What the exercise asks
Work out how many lines in the listing below include the word "script"; answer with the number alone.

----

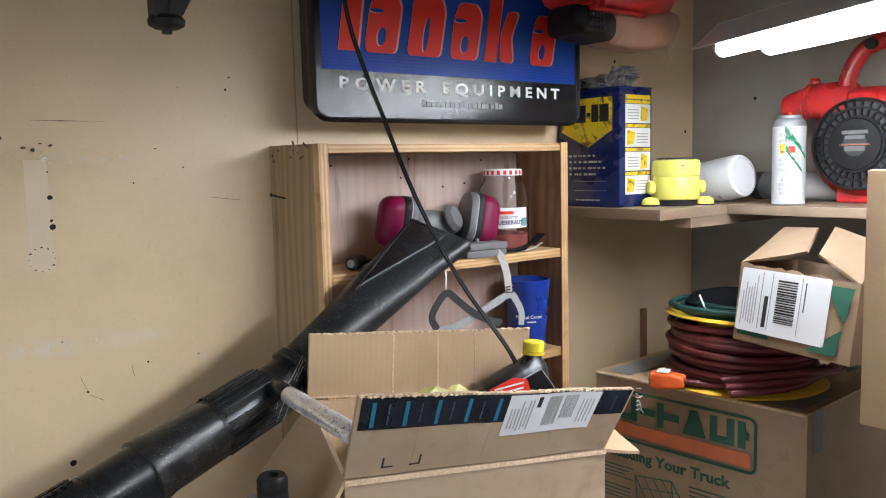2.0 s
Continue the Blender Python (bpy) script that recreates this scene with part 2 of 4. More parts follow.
M_pinkfill = mat("pink_contents", (0.42, 0.1, 0.09), 0.5, vary=0.2, scale=30)
M_whitepl = mat("white_plastic_bottle", (0.72, 0.74, 0.76), 0.35, vary=0.05, scale=12, bump=0.03)
M_tube = mat("lit_tube", (0.90, 0.96, 1.0), 0.4, vary=0.0, emit=78.0, bump=0.0)
M_fixture = mat("white_lamp_steel", (0.75, 0.75, 0.74), 0.4, vary=0.05, bump=0.03)
M_galv = mat("galvanised_pipe", (0.27, 0.28, 0.29), 0.5, metal=0.5, vary=0.12, scale=18, bump=0.08)
M_foil = mat("crinkled_clear_film", (0.62, 0.64, 0.67), 0.14, vary=0.2, scale=30, trans=0.85, bump=0.4, ior=1.25)
M_hole = mat("hole_black", (0.015, 0.012, 0.01), 0.9, vary=0.2, bump=0.0)
M_scuff = mat("brown_scuff", (0.13, 0.09, 0.06), 0.8, vary=0.4, scale=80, bump=0.1)
M_drip = mat("brown_drip_stain", (0.33, 0.24, 0.15), 0.8, vary=0.3, scale=80, bump=0.05)
M_scufflt = mat("pale_scuff", (0.68, 0.64, 0.58), 0.7, vary=0.15, scale=80, bump=0.1)
M_paste = mat("pale_blue_paint_spot", (0.5, 0.62, 0.68), 0.7, vary=0.15, scale=80, bump=0.1)
M_teal = mat("teal_paint_spot", (0.16, 0.33, 0.36), 0.7, vary=0.15, scale=80, bump=0.1)
M_patch = mat("old_paint_patch", (0.7, 0.57, 0.41), 0.5, vary=0.05, scale=12, bump=0.1)


# ---- building helpers ----
def link(name, bm, material, parent=None, label="", smooth=40):
    me = bpy.data.meshes.new(name)
    bmesh.ops.recalc_face_normals(bm, faces=bm.faces)
    bm.to_mesh(me)
    bm.free()
    me.materials.append(material)
    if smooth:
        me.polygons.foreach_set("use_smooth", [True] * len(me.polygons))
        me.set_sharp_from_angle(angle=radians(smooth))
    ob = new(name, me)
    if parent:
        ob.parent = parent
    if label:
        ob["label"] = label
    return ob


def part(name, bm, material, parent, label="", smooth=40):
    return link(name, bm, material, parent, label, smooth)


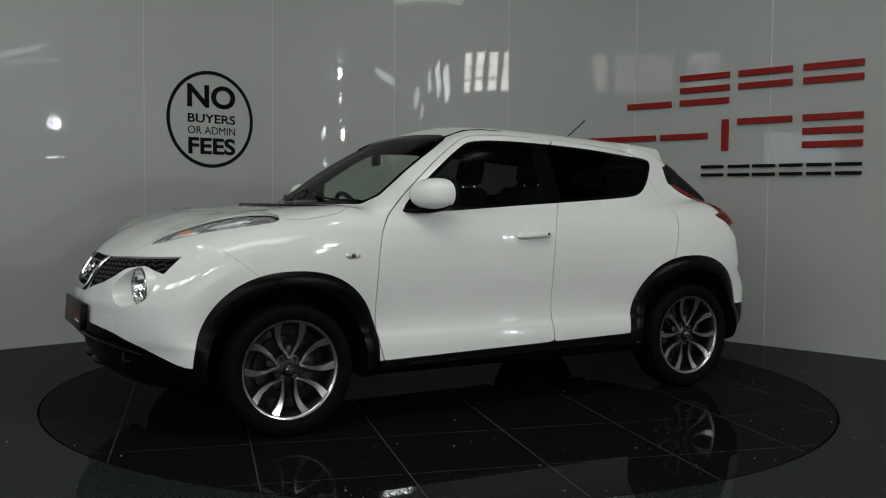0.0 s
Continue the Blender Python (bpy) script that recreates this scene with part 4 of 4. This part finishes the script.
    for bx, by, bl in ((1.49, 0.635, 0.10), (1.675, 0.56, 0.070)):
        bm = bmesh.new()
        ball(bm, (0, 0, 0), (bl, 0.036, 0.012), 2.2)
        ob = part("lamp_bowl", bm, HEAD_SILVER, car, "bright faceted lamp bowl", True)
        ob.location = on_body((bx, s * by, 0), 2, 1) - Vector((0, 0, 0.019))
        ob.rotation_euler = (0, 0.2, -s * 0.45)
    bm = bmesh.new()
    ball(bm, (0, 0, 0), (0.034, 0.017, 0.013), 2.2)
    ob = part("front_indicator", bm, INDICATOR, car, "amber indicator", True)
    ob.location = on_body((1.685, s * 0.562, 0), 2, 1) - Vector((0, 0, 0.007))
    ob.rotation_euler = (0, 0.35, -s * 0.45)
    # rear bumper reflector, tail lamp segments
    def rear_s(y, z, lift, s=s):
        return rear_at(s * y, z, lift)
    patch("rear_reflector", rear_s, 0.524, 0.655, 0.598, 0.632, LENS_DEEP, "red rear reflector", 0.004)

# tail lamp segments
WRAP = depth_table(np.arange(-0.96, -0.40, 0.012), np.arange(0.92, 1.27, 0.012), lambda d, u, w: (u / 0.7071 - d, d, w), 1)


def tail_place(s):
    """Places on the tail lamp by the diagonal coordinate u and the height."""
    def raw(u, z):
        us, vs, d = WRAP
        fu, fw = (u - us[0]) / 0.012, (z - vs[0]) / 0.012
        i, j = int(np.clip(fu, 0, len(us) - 2)), int(np.clip(fw, 0, len(vs) - 2))
        a, b = fu - i, fw - j
        y = float(d[i, j] * (1 - a) * (1 - b) + d[i + 1, j] * a * (1 - b) + d[i, j + 1] * (1 - a) * b + d[i + 1, j + 1] * a * b)
        return Vector((u / 0.7071 - y, y, z))

    def at(u, z, lift):
        p = raw(u, z)
        n = (raw(u + 0.01, z) - raw(u - 0.01, z)).cross(raw(u, z + 0.01) - raw(u, z - 0.01)).normalized()
        n = -n if n.x > 0 else n
        p = p + n * lift
        return Vector((p.x, p.y * s, p.z))
    return at


for s in (1, -1):
    at = tail_place(s)
    amber = patch("rear_indicator", at, -0.725, -0.612, 0.968, 1.040, LENS_AMBER, "ribbed amber indicator window", 0.0300, 10, 6)
    for k in range(7):
        u = -0.718 + 0.100 * k / 6
        patch("rib", at, u, u + 0.002, 0.970, 1.038, LENS_AMBER, "", 0.0318, 1, 5, amber)
    patch("stop_lamp", at, -0.835, -0.735, 0.966, 1.004, LENS_BRIGHT, "bright red faceted stop lamp", 0.0295, 8, 4)
    bm = bmesh.new()
    lathe(bm, [(0.0001, 0.012), (0.018, 0.011), (0.030, 0.007), (0.034, 0.0)], "x", steps=28)
    ob = part("reversing_lamp", bm, REFLECTOR, car, "round clear reversing lamp", True)
    p = at(-0.835, 1.035, 0.024)
    ob.matrix_local = Matrix.Translation(p) @ normal_at(p - normal_at(p) * 0.024).to_track_quat("X", "Z").to_matrix().to_4x4()

# chrome vee, emblem and mesh of the grille
bm = bmesh.new()
left_arm = [(0.200, 0.826), (0.185, 0.79), (0.165, 0.735), (0.148, 0.695), (0.125, 0.676), (0.09, 0.671), (0.0, 0.670)]
path = left_arm + [(-a, b) for a, b in left_arm[:-1]][::-1]
tube(bm, [front_at(a, b, 0.004) for a, b in path], [0.007] + [0.016] * (len(path) - 2) + [0.006], 10, 1.0)
part("grille_vee", bm, CHROME, car, "chrome vee in the grille", True)
for k in range(5):
    z = 0.705 + 0.024 * k
    half = 0.152 + (z - 0.70) * 0.36
    bm = bmesh.new()
    tube(bm, [front_at(half * (i / 5 - 1), z, -0.006) for i in range(11)], 0.0045, 6)
    part("grille_slat", bm, GRILLE, car, smooth=True)


def emblem(name, centre, n, r):
    """A ring with a plain bar across it."""
    root = new(name)
    root.parent = car
    tagged(root, "round chrome emblem with a plain bar")
    bm = bmesh.new()
    lathe(bm, [(r * 0.80, 0.0), (r * 0.84, 0.008), (r * 0.94, 0.008), (r, 0.0), (r * 0.9, -0.004), (r * 0.80, 0.0)], "x", steps=40)
    part("ring", bm, CHROME, root, smooth=True)
    bm = bmesh.new()
    box(bm, (0.006, 0, 0), (0.008, r * 2.3, r * 0.42), 0.003)
    part("bar", bm, CHROME, root, smooth=True)
    root.matrix_local = Matrix.Translation(centre) @ n.to_track_quat("X", "Z").to_matrix().to_4x4()


p = front_at(0, 0.752, 0.0)
emblem("front_emblem", p + normal_at(p) * 0.006, normal_at(p), 0.056)
p = rear_at(0, 1.052, 0.0)
emblem("rear_emblem", p + normal_at(p) * 0.002, normal_at(p), 0.045)

# hexagon mesh either side of the vee
for s in (1, -1):
    for k in range(9):
        z0 = 0.678 + 0.0205 * k
        run = []
        ys = 0.19 + 0.0045 * np.arange(120)
        clear = grille(ys, z0 + (ys - 0.3) * 0.035) < -0.007
        for i in range(120):
            y = 0.19 + 0.0045 * i
            z = z0 + (y - 0.3) * 0.035 + 0.0052 * (1 if k % 2 else -1) * (2 * abs(2 * ((y / 0.046) % 1) - 1) - 1)
            inside = clear[i] and y > 0.165 + (z - 0.70) * 0.36
            if inside:
                run.append(front_at(s * y, z, -0.004))
            if (not inside or i == 119) and len(run) > 3:
                bm = bmesh.new()
                tube(bm, run, 0.0036, 5, 1.6)
                part("grille_mesh", bm, GRILLE, car)
                run = []
            elif not inside:
                run = []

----

Expected answer
2